Reproduce exactly the lines from the line with "radians(degrees), 0.01, 5000" through the line with "q.make_compatible(carried.rotation_quaternion)", both included, and no other lines.

◆ **DATASET EXCERPTS**:

····················

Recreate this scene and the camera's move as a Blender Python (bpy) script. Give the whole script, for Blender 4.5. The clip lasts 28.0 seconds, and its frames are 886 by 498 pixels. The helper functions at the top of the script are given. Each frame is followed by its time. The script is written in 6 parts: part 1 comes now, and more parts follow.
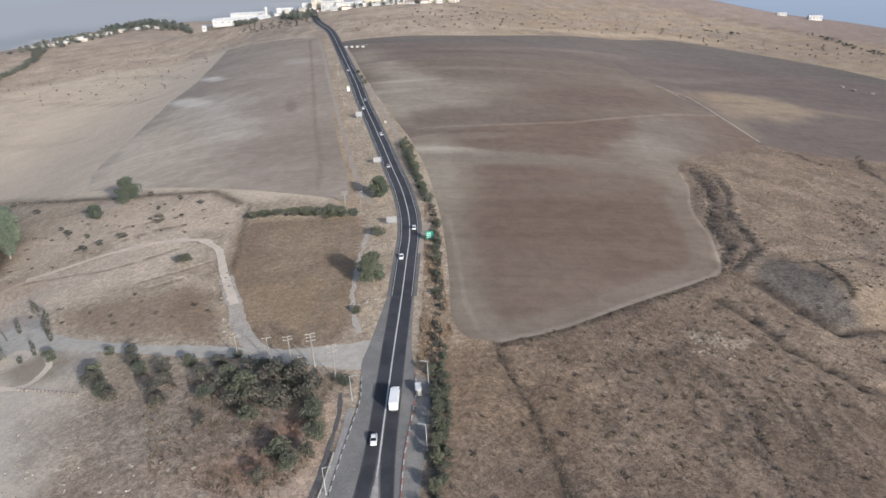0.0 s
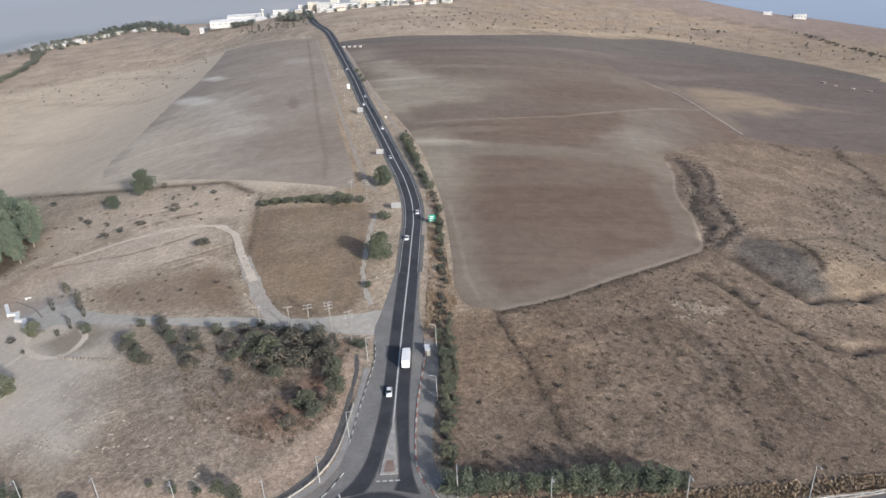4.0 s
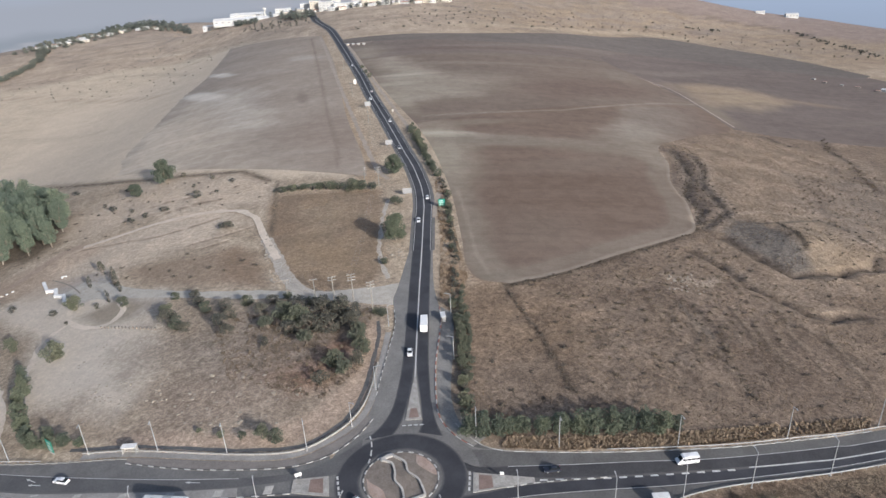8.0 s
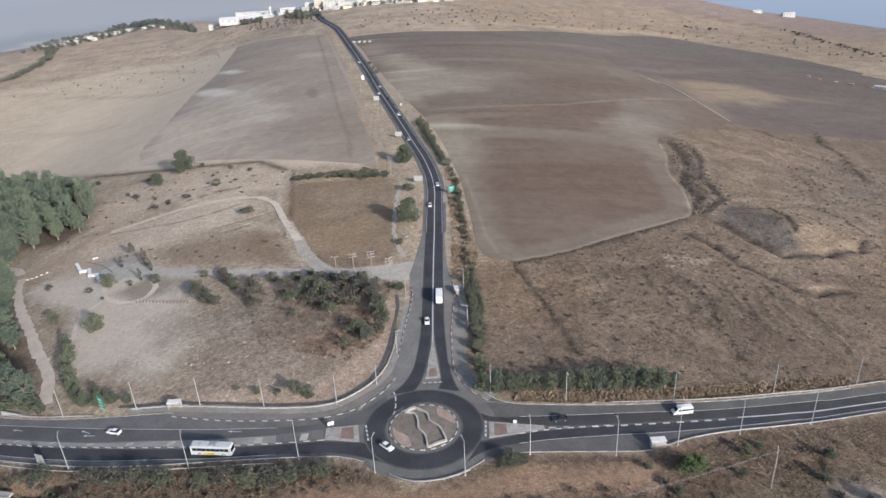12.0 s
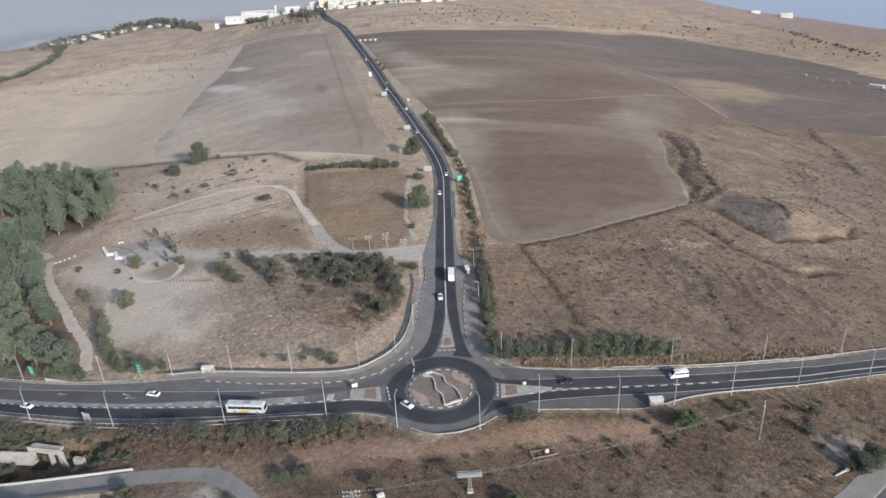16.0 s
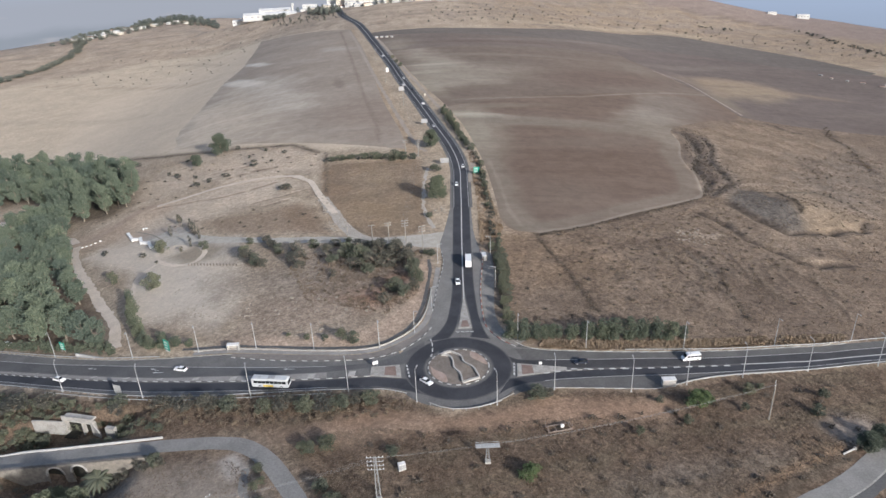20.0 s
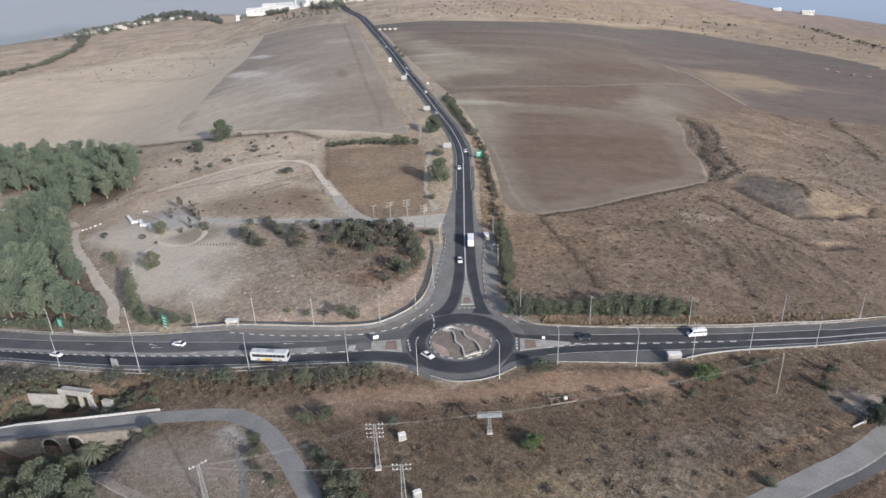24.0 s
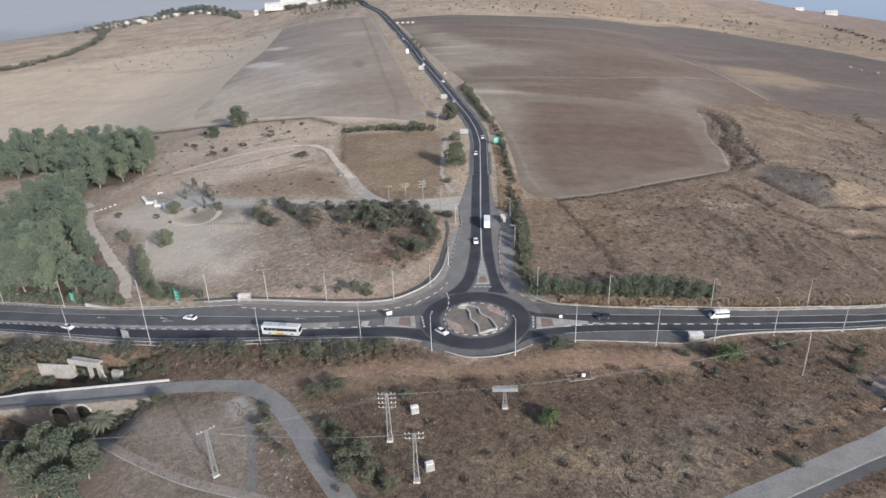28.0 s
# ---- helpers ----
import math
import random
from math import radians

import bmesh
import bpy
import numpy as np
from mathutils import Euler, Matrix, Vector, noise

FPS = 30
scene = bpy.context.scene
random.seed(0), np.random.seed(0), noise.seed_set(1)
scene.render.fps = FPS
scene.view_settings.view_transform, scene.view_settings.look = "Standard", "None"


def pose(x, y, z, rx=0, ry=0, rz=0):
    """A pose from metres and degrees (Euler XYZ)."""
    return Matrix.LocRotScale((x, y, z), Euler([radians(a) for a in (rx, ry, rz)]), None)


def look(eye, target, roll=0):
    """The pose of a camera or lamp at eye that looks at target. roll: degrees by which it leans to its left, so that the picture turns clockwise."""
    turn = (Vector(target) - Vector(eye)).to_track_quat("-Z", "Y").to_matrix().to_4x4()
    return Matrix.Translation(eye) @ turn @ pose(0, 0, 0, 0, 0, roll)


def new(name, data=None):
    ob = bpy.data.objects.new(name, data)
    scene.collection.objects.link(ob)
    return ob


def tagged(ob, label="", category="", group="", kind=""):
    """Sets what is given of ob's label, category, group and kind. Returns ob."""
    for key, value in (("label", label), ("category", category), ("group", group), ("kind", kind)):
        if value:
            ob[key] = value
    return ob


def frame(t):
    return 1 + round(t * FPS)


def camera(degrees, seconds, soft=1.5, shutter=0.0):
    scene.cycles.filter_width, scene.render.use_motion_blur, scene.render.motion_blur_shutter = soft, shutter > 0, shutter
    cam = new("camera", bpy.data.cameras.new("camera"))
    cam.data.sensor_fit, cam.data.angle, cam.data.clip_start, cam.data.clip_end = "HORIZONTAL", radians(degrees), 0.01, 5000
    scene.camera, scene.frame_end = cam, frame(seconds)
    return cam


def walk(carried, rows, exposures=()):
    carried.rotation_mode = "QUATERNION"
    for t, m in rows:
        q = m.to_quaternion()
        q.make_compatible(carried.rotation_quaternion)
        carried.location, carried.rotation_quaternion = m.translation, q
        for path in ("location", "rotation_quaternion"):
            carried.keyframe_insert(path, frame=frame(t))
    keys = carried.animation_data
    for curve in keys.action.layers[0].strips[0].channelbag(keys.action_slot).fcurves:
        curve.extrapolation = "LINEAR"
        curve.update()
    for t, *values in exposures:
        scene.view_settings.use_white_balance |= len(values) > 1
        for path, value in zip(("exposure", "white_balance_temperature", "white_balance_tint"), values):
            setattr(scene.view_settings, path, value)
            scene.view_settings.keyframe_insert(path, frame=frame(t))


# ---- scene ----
cam = camera(66.04, 28.0, 1.5)
ROWS = [
    (0.0, 20.277, -78.222, 124.803, 64.65, 2.516, -1.128),
    (0.5, 20.364, -80.896, 124.966, 64.663, 2.623, -1.14),
    (1.0, 19.837, -83.34, 125.074, 64.668, 2.66, -1.349),
    (1.5, 19.468, -85.992, 125.361, 64.693, 2.697, -1.467),
    (2.0, 18.922, -88.782, 125.303, 64.739, 2.715, -1.564),
    (2.5, 18.3, -92.004, 125.606, 64.736, 2.744, -1.684),
    (3.0, 17.449, -95.076, 125.759, 64.747, 2.713, -1.729),
    (3.5, 16.541, -98.474, 126.01, 64.748, 2.713, -1.805),
    (5.5, 13.2, -109.475, 126.514, 64.715, 2.71, -1.981),
    (6.0, 12.093, -112.589, 126.87, 64.707, 2.678, -2.04),
    (6.5, 11.076, -115.34, 126.997, 64.699, 2.671, -2.108),
    (7.0, 10.199, -118.318, 127.266, 64.702, 2.668, -2.13),
    (7.5, 9.402, -120.948, 127.274, 64.723, 2.649, -2.2),
    (8.0, 8.561, -123.878, 127.54, 64.701, 2.668, -2.218),
    (8.5, 7.751, -126.535, 127.646, 64.703, 2.679, -2.268),
    (9.0, 6.936, -129.412, 127.903, 64.71, 2.654, -2.259),
    (9.5, 6.276, -132.033, 128.118, 64.684, 2.652, -2.243),
    (10.0, 5.496, -134.577, 128.109, 64.711, 2.652, -2.252),
    (10.5, 4.616, -136.863, 128.228, 64.7, 2.609, -2.267),
    (11.0, 3.796, -139.463, 128.274, 64.709, 2.63, -2.279),
    (11.5, 3.106, -141.734, 128.254, 64.713, 2.622, -2.258),
    (12.0, 2.241, -144.297, 128.307, 64.694, 2.625, -2.279),
    (12.5, 1.46, -146.577, 128.158, 64.751, 2.585, -2.288),
    (13.0, 0.621, -149.18, 128.212, 64.759, 2.58, -2.273),
    (13.5, -0.14, -151.548, 128.251, 64.767, 2.527, -2.27),
    (15.5, -2.866, -160.617, 128.604, 64.757, 2.511, -2.264),
    (16.0, -3.498, -162.478, 128.634, 64.746, 2.473, -2.267),
    (16.5, -3.927, -163.831, 128.57, 64.76, 2.464, -2.282),
    (17.0, -4.416, -165.305, 128.455, 64.748, 2.435, -2.234),
    (17.5, -4.887, -166.408, 128.37, 64.721, 2.399, -2.108),
    (18.0, -5.353, -167.488, 128.161, 64.747, 2.35, -1.947),
    (18.5, -5.74, -168.422, 128.013, 64.747, 2.314, -1.748),
    (19.0, -6.155, -169.425, 127.818, 64.757, 2.295, -1.526),
    (19.5, -6.431, -170.134, 127.421, 64.774, 2.27, -1.27),
    (20.0, -6.609, -170.68, 126.343, 64.837, 2.216, -1.124),
    (20.5, -6.643, -170.925, 125.135, 64.849, 2.153, -1.041),
    (21.0, -6.635, -171.02, 123.908, 64.842, 2.182, -1.007),
    (21.5, -6.644, -171.058, 122.553, 64.853, 2.206, -0.755),
    (23.5, -6.67, -171.674, 118.148, 64.939, 2.07, -0.625),
    (24.0, -6.688, -171.478, 117.078, 64.896, 2.13, -0.824),
    (24.5, -6.858, -171.418, 115.867, 64.932, 2.089, -0.692),
    (25.0, -6.919, -171.403, 114.786, 64.943, 2.035, -0.562),
    (25.5, -6.937, -171.436, 113.615, 64.975, 2.047, -0.55),
    (26.0, -7.005, -171.492, 112.49, 65.036, 2.072, -0.552),
    (26.5, -7.067, -171.504, 111.26, 65.038, 2.044, -0.497),
    (27.0, -7.191, -171.359, 110.197, 65.041, 2.001, -0.486),
    (27.5, -7.478, -171.185, 108.951, 65.052, 1.952, -0.279),
    (28.0, -7.632, -170.918, 107.845, 65.081, 1.798, 0.614),
]
walk(cam, [(t, pose(x, y, z, rx, ry, rz)) for t, x, y, z, rx, ry, rz in ROWS], [(0, 0.08, 6040, 10.5), (28, 0.12, 6040, 10.5)])

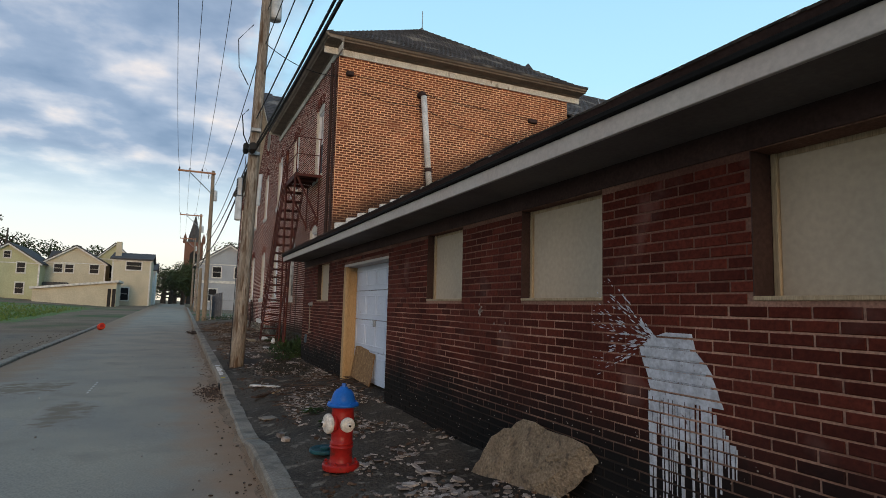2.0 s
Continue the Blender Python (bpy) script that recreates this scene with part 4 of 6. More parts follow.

····················

◆ **WRITTEN RESPONSE**:
    cam.data.sensor_fit, cam.data.angle, cam.data.clip_start, cam.data.clip_end = "HORIZONTAL", radians(degrees), 0.01, 5000
    scene.camera, scene.frame_end = cam, frame(seconds)
    return cam


def walk(carried, rows, exposures=()):
    carried.rotation_mode = "QUATERNION"
    for t, m in rows:
        q = m.to_quaternion()
        q.make_compatible(carried.rotation_quaternion)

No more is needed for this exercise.